Vivimos en un mundo consumista. Ciertamente, hemos pasado de
mercantilizarlo todo a una sociedad en donde el poder de consumo dice mucho de
quiénes somos y en qué tipo de ambiente nos desenvolvemos. Nos hemos vuelto tan
consumistas, que hasta para algunos intelectuales se debe modificar la noción
que teníamos de pobreza: Zygmunt Bauman (1925), uno de los sociólogos y
pensadores más lúcidos de la actualidad, dice que nos regimos por una “estética
del consumo”, en donde todos buscamos demostrar lo que somos a partir de lo que
consumimos. Y, como resultado de esta necesidad de mantener una imagen mediante
el consumo, los pobres son aquellos que no tienen capacidad de consumir y que
no cuentan con los recursos para adaptarse a la nueva estética.
Sin
embargo, en un ambiente consumista no deja de ser curioso que haya consumidores
que no hayan desarrollado una capacidad de exigencia acorde con el ritmo de
consumo. Como una paradoja recurrente, en América Latina tenemos niveles
escandalosos de pobreza y hay mucha gente necesitada, pero los niveles de
exigencia como consumidores hacen pensar que en realidad no necesitamos mucho,
por eso nos conformamos con productos y servicios deficientes o de mala
calidad. Lo podemos ver en algún tianguis (mercado ambulante) de México o en
las calles de Asunción: la oferta y la demanda están marcadas por la
informalidad, de manera que muchos consumidores son poco exigentes y parecen
resignados a que en el mercado de la informalidad, algunas veces se gana y
otras se pierde, como en un juego de azar.
Si
analizamos el comportamiento del consumidor paraguayo podríamos entender muchos
de los problemas de los que nos quejamos siempre. Hay poca capacidad de reclamo
y poco conocimiento preciso para hacerlo. Si bien la ley 1334, de Defensa del
Consumidor y el Usuario, garantiza protección para los ciudadanos en cuanto a
consumo de bienes y servicios, pareciera que esto no es suficiente para lograr desarrollar
un sentido más crítico, más exigente y menos conformista.

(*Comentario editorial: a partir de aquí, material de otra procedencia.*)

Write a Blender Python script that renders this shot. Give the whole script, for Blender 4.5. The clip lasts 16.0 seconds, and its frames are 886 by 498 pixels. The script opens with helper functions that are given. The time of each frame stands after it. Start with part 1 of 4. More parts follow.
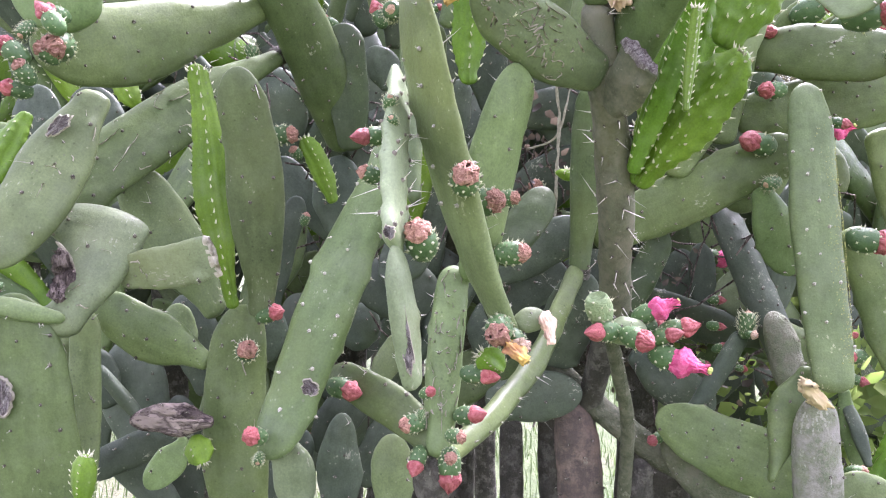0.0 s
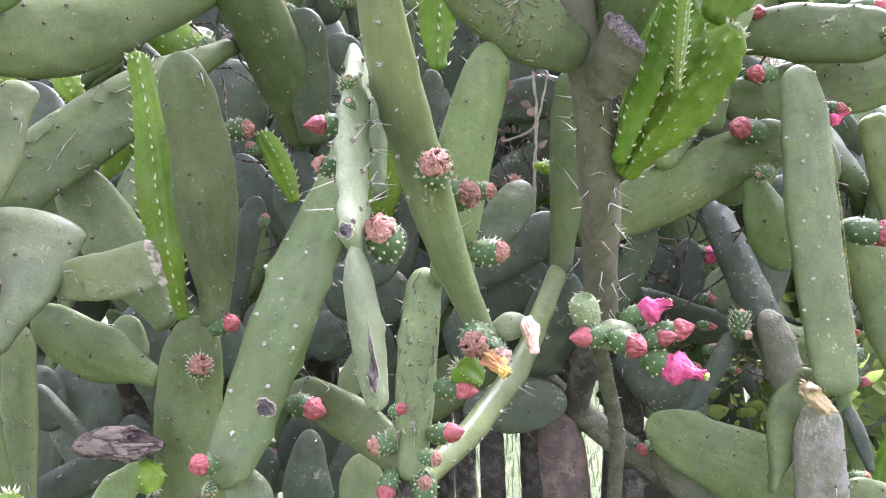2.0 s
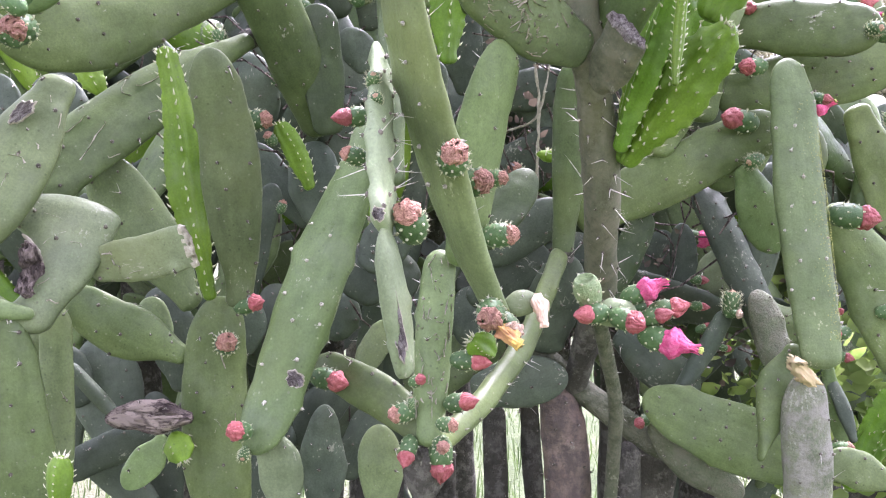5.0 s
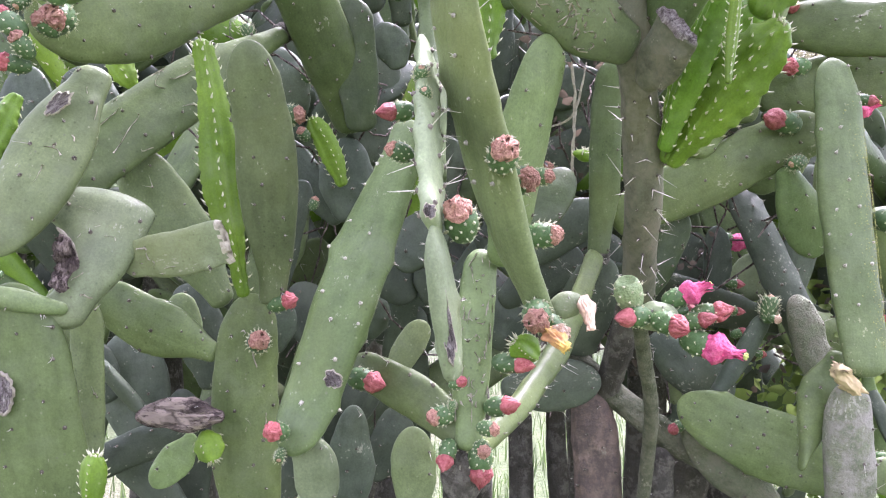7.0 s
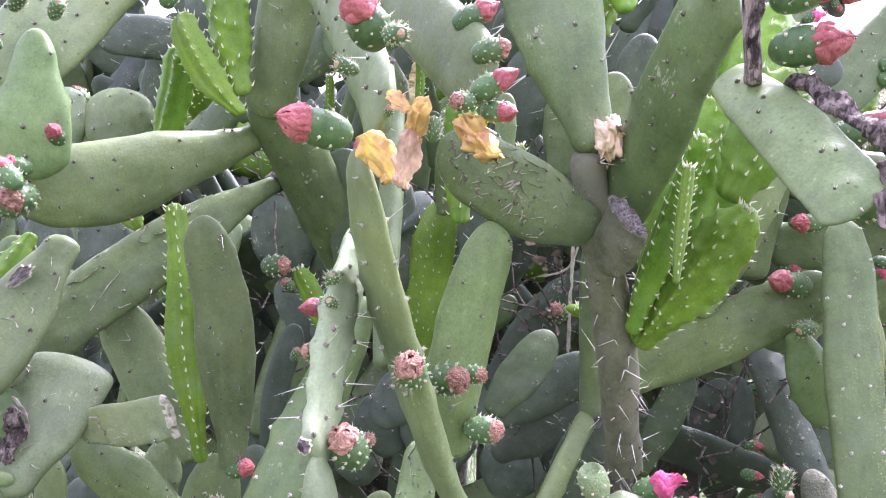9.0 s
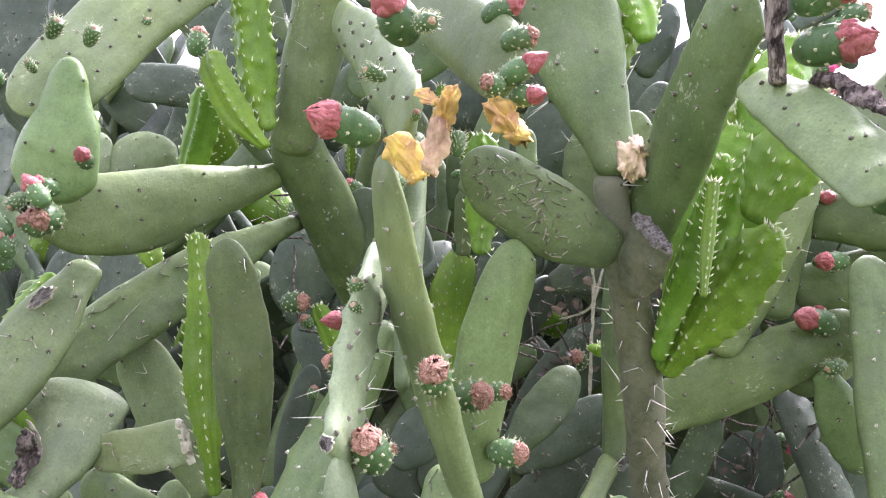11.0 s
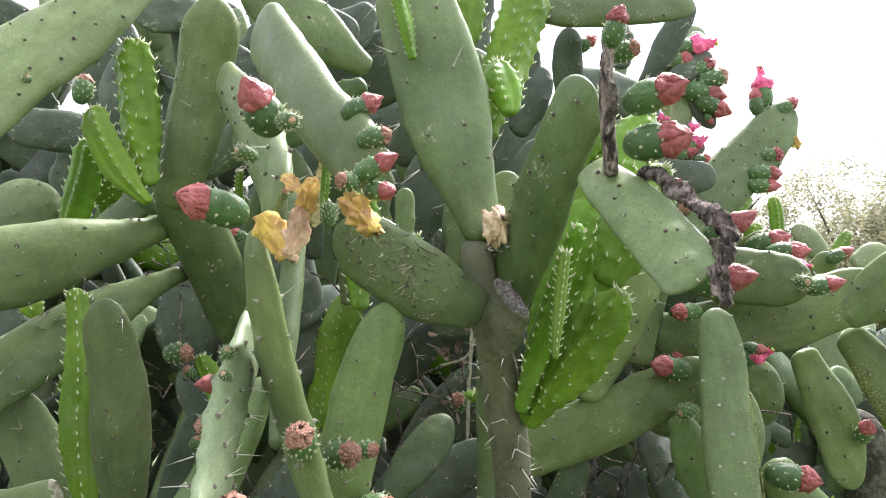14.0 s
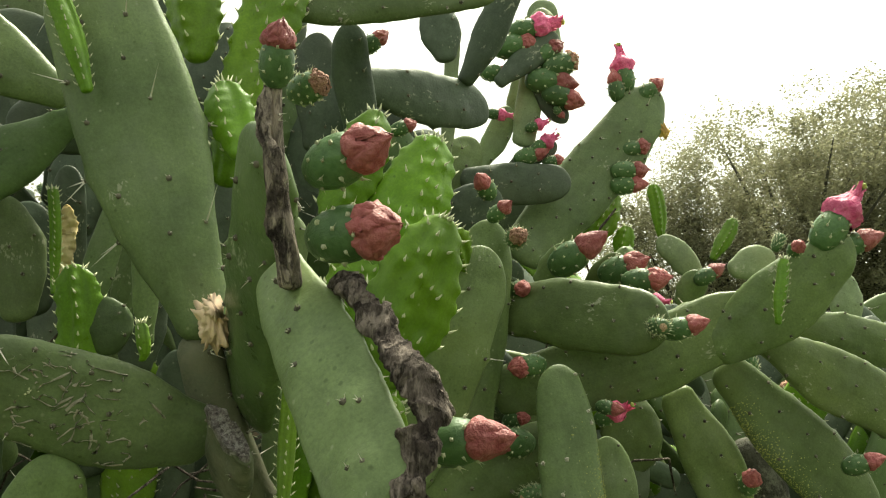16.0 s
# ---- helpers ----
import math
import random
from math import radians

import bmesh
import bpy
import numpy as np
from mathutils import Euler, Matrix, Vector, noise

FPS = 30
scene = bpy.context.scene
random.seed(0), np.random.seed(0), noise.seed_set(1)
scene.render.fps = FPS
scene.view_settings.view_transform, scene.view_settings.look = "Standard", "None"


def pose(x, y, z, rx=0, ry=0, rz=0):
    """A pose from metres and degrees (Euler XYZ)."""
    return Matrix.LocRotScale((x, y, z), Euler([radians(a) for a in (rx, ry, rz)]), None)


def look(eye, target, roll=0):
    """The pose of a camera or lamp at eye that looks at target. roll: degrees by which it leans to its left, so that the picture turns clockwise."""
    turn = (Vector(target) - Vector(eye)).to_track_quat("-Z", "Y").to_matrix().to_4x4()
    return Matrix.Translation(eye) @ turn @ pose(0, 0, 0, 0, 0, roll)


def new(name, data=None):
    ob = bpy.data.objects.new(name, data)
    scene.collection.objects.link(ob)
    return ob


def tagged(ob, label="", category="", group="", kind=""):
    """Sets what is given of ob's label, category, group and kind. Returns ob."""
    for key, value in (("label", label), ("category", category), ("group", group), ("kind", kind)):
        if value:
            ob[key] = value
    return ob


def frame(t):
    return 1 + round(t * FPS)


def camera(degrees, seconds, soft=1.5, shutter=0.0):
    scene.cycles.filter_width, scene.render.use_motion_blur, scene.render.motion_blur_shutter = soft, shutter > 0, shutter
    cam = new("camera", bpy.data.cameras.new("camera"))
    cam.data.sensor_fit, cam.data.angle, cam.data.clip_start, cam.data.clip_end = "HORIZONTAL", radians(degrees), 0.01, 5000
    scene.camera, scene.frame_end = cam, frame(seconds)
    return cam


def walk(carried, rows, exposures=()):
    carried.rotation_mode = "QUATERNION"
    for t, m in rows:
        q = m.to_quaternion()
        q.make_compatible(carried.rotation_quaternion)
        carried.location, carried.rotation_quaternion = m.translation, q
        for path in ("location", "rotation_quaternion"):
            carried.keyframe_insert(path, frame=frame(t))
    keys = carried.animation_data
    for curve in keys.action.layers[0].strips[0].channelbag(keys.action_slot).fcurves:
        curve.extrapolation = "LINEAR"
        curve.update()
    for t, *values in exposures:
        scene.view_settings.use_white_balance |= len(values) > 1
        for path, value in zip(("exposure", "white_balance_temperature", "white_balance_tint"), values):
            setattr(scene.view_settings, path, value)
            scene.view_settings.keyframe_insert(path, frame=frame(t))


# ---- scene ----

Basta una mirada a
los servicios en muchos campos, como el transporte público o las
comunicaciones, para comprender que al paraguayo le falta ser mucho más
exigente.
Un
consumidor o usuario crítico es fundamental para el desempeño eficiente de
cualquier economía. No solo actúa como un filtro de calidad de la producción,
sino que obliga a las empresas a mejorar sus estándares de competitividad para
poder satisfacer sus exigencias. Países como Suecia o Noruega han sabido hacer
de la exigencia y la transparencia herramientas para el progreso: los
ciudadanos son tan educados y críticos, que todos los comerciantes, productores
y prestadores de servicios cuidan la calidad de lo que ofrecen, porque saben
que serán estigmatizados y excluidos del mercado si es que ofertan algo que no
es de calidad. Pero no hay que ir tan lejos: en Buenos Aires basta con que
sirvan un plato de comida tibia para generar una fuerte protesta por parte del
consumidor, así como la exigencia de un mejor servicio en forma inmediata.
A
los paraguayos nos falta desarrollar un sentido más crítico como consumidores,
para exigir más y sentar el precedente de que queremos algo mejor a lo que hoy
nos ofrecen. Un usuario exigente no permite que le vendan productos en mal
estado o de dudosa procedencia, aunque lo tienten con el precio, pues sabe que
cuando uno se presta a la informalidad no tiene la más mínima garantía de que
el producto reúna las condiciones de calidad que requiere. Un usuario exigente
no toleraría que los colectivos circulen con las puertas abiertas, poniendo en
riesgo la vida de los pasajeros, ni vería como normal que los choferes no
respeten las señales de tránsito, manejen en forma inadecuada o simplemente no
sean amables y respetuosos con sus clientes.
Las
sociedades más avanzadas son las que tienen consumidores más exigentes. Los
ciudadanos contamos con el poder de obligar a las empresas a prestar mejores
servicios, desde el transporte público, las telecomunicaciones y todos los
ámbitos relacionados a un proceso de consumo. Pero, para ello necesitamos
desarrollar una fuerte conciencia como consumidores, instruirnos en el
conocimiento de nuestros derechos, así como dejar de lado el tinte resignado,
informal, pícaro o conformista que ha permitido que vivamos rodeados de malos
servicios, mala atención y a merced de injusticias en el mercado.